E allora? La risposta di Carla: “voglio vivere il presente”, quasi uno slancio a gettarsi nelle braccia dell’esistenza e una rassegnazione di fronte a quesiti insolubili, abitati dal dubbio e da perenne incertezza.
La conclusione di questa poesia euristica, appassionata, intensa?
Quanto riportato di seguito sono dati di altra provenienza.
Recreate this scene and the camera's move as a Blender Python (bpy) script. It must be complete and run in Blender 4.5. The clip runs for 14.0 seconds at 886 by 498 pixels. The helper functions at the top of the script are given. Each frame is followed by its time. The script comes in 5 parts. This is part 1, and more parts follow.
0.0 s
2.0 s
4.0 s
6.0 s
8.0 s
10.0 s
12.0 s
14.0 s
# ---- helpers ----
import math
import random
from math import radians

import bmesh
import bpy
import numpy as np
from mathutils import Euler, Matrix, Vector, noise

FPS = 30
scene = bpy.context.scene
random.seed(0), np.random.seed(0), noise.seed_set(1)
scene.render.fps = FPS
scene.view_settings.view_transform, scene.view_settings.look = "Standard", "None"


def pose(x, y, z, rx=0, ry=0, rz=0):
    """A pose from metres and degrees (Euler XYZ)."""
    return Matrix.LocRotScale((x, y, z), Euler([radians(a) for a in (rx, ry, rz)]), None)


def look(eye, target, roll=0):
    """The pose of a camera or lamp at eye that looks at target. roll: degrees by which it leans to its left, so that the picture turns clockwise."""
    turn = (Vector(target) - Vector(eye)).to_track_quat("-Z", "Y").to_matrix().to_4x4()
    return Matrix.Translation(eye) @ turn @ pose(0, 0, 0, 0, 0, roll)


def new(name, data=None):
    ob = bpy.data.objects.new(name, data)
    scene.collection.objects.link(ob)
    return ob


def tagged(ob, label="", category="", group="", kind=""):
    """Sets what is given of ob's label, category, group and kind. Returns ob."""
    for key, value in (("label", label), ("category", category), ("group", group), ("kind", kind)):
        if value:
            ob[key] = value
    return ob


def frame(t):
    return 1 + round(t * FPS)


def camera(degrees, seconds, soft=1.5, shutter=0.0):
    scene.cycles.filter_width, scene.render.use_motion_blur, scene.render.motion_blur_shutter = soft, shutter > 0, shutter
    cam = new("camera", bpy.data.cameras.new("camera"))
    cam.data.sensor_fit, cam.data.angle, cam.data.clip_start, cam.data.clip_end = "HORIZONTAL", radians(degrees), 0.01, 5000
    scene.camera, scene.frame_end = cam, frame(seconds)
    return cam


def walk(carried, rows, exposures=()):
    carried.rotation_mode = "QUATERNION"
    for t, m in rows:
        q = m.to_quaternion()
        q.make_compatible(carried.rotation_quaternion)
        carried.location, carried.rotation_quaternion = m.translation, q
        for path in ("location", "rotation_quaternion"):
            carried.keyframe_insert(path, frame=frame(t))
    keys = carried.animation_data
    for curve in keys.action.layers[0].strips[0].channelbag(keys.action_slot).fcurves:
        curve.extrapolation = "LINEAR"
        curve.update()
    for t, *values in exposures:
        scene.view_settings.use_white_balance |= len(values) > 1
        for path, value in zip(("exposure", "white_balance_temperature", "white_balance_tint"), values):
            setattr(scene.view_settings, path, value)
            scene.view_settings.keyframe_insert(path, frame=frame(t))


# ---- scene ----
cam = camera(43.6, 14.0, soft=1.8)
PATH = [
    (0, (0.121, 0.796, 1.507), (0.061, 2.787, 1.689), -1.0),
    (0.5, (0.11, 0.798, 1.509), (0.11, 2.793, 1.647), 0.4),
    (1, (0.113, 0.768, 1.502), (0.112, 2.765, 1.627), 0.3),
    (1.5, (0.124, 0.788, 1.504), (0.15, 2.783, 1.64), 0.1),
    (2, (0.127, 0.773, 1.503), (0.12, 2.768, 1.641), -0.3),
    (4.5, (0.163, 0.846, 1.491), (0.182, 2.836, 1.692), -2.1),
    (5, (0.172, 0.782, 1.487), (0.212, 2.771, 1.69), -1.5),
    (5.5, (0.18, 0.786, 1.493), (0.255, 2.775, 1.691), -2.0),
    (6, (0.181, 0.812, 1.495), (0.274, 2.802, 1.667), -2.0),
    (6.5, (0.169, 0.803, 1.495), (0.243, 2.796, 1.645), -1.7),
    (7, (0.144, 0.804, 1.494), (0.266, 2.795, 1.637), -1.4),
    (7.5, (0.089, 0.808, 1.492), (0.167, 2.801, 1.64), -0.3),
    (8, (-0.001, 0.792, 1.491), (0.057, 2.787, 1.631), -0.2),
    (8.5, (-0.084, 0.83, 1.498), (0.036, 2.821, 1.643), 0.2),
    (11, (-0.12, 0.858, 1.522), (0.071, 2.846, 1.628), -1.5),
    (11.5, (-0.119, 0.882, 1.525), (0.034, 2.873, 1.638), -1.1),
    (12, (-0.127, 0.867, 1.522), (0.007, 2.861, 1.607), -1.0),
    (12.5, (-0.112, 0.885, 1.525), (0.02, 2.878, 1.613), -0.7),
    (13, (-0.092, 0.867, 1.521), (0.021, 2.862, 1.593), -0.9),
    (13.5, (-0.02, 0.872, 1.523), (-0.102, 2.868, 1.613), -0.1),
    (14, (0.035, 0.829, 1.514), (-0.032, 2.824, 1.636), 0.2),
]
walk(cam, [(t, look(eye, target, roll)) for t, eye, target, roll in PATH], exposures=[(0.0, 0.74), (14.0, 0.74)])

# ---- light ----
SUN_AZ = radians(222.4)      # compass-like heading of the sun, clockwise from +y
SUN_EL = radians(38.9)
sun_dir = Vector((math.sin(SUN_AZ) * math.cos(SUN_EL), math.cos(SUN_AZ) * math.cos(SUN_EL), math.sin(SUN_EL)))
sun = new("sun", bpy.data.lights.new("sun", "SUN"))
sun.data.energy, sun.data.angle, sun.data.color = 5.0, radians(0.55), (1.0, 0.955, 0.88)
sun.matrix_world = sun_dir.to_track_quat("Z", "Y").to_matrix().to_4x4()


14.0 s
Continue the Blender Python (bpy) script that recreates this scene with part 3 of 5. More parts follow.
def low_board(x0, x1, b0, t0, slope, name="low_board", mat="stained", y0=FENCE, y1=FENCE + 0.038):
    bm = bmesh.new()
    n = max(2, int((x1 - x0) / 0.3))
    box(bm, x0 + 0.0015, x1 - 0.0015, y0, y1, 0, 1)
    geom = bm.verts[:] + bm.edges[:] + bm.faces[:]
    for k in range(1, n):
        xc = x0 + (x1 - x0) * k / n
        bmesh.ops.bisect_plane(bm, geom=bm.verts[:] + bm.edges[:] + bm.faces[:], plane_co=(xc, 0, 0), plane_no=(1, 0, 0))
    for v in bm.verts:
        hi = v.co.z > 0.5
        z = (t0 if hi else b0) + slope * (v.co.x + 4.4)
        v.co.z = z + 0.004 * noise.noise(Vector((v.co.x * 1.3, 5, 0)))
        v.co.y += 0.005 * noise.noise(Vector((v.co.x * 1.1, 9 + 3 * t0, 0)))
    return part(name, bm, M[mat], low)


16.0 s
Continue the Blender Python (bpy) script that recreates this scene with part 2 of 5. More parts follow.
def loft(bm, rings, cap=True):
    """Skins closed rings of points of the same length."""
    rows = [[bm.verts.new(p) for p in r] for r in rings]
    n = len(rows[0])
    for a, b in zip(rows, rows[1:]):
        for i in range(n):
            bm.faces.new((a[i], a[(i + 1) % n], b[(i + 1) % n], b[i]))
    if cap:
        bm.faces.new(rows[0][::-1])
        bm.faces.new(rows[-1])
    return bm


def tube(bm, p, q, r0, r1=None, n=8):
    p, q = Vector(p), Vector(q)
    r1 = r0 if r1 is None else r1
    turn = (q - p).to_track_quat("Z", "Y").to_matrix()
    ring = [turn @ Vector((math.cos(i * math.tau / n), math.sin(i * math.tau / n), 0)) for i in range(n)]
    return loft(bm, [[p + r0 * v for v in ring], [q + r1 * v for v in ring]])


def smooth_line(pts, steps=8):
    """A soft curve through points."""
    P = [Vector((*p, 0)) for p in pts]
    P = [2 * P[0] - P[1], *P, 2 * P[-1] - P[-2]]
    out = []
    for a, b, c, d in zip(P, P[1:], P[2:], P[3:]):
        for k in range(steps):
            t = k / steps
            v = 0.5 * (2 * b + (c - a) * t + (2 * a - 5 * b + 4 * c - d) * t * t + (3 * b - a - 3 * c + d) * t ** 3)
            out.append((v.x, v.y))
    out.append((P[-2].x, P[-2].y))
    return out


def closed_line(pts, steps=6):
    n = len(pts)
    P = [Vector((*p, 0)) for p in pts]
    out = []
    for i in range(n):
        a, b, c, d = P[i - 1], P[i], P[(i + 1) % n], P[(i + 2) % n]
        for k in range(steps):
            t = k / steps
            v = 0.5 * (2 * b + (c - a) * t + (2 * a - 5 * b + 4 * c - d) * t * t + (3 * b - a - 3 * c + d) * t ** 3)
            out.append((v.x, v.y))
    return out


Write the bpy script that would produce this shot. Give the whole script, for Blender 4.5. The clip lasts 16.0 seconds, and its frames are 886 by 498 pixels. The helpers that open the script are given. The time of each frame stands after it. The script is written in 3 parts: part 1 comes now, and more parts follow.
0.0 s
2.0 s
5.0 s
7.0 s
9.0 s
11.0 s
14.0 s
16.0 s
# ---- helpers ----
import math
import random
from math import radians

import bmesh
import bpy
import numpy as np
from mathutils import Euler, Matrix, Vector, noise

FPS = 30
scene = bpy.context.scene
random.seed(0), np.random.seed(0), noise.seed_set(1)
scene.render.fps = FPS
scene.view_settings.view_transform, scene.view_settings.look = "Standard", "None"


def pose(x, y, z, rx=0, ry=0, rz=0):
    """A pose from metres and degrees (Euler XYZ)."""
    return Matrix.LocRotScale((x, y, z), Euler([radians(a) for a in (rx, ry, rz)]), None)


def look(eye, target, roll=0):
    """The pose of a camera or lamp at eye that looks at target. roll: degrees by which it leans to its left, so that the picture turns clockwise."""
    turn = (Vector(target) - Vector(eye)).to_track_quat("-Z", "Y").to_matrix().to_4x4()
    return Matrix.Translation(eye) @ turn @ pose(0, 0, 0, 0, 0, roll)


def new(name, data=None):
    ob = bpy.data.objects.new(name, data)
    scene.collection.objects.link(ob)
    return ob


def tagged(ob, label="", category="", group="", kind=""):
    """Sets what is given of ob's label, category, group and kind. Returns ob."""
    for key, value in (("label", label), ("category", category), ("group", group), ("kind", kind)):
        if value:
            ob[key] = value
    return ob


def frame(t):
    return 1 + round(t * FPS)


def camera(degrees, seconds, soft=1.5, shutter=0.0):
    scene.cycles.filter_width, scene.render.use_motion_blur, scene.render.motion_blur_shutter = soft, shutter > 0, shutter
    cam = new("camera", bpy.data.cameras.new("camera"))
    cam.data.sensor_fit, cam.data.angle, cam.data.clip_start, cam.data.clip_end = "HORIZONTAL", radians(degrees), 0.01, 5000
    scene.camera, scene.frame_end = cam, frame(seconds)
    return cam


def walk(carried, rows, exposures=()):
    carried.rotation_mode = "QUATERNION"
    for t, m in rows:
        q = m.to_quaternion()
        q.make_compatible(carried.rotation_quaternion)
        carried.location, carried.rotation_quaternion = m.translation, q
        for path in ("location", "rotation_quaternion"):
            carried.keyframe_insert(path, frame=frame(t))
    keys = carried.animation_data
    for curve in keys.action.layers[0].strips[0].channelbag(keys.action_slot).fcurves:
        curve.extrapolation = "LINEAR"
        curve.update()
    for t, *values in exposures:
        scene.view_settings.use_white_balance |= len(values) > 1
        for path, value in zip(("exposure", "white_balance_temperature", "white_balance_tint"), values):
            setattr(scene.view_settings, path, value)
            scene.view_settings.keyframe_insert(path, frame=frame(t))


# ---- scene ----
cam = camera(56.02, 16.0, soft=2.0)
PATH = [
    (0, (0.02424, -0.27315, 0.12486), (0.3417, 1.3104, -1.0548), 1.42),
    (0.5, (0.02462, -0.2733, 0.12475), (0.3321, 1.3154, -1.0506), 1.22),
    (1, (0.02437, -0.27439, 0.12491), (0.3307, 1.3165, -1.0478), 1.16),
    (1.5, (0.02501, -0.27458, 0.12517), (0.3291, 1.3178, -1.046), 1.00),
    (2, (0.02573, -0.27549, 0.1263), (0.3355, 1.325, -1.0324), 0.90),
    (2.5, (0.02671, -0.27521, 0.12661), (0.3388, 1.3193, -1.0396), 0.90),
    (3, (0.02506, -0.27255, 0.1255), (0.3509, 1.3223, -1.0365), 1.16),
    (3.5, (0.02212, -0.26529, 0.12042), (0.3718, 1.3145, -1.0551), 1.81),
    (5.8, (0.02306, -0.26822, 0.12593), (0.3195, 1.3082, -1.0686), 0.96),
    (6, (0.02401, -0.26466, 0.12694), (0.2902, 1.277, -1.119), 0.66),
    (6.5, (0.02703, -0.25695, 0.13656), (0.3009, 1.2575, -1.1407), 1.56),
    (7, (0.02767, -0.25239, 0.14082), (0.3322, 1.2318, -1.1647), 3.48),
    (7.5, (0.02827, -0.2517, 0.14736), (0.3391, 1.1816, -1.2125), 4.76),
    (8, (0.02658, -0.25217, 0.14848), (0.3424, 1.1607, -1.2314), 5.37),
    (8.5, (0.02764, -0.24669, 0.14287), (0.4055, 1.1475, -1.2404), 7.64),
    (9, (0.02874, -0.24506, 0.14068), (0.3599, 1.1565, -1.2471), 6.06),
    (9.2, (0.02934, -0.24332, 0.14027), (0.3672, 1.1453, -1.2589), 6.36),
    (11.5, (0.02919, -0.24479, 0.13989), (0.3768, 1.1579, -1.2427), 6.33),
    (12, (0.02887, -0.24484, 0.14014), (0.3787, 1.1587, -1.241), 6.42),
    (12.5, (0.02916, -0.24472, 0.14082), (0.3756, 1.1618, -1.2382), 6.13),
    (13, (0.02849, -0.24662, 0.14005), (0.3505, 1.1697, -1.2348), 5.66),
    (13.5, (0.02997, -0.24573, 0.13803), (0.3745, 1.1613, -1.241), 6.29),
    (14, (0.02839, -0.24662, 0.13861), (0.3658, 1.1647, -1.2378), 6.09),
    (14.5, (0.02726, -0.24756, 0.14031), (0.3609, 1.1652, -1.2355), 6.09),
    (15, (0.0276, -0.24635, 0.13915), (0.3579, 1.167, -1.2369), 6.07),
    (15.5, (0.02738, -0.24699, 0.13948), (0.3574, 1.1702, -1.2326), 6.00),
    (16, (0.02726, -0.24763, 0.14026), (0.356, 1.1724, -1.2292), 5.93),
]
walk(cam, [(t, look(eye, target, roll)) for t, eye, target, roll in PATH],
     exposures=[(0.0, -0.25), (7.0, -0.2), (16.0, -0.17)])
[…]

Eccola: “Eppure amo questa vita che fa di me una persona / impreparata inquieta // Voglia di restare un po’ ragazza / studio le parole / veglio l’angelo che dorme sul fiore / cerco l’oro luccicante nel mare // Nella chioma delle nuvole intravedo / quel giallo prezioso come la fede: // Dio poi formò l’uomo con la polvere / della terra e soffiò sul volto / e divenne uomo” (pag. 105): sì, la “voglia di restare un po’ ragazza” nasce dalla voglia di affidarsi ai propri sogni, ma è anche l’ammissione della propria fragilità, che forse è davvero la più grande qualità dell’uomo, nato dalla polvere ma per natura portato dalla sua immaginazione e dalla sua fantasia a coltivare quelle illusioni che portano Carla a dire: “veglio l’angelo che dorme sul fiore”.
Volendo ora tirare le somme complessive del nostro discorso, possiamo affermare che siamo di fronte a una poesia che ha richiesto alla sua autrice fatica, ricerca laboriosa sulla parola, per esprimere un mondo, il suo, che in apparenza, ma solo in apparenza, può sembrare facile da scoprire nella sua fenomenologia più evidente, ma che il linguaggio, sofferto ma finemente elaborato, ci induce a scandagliare più in profondità alla scoperta delle sue inquietudini e delle sue incertezze. Di qui quella dolorosa visione della vita che consiste, come per tutti noi, nella privazione di qualcuno o di qualcosa. Infatti, a te Carla “la luna invidiosa della tua bellezza / quella notte si posò accanto al tuo lettino / rubò quialcosa di te /basterà la vita per ritrovarlo?” (pag. 13).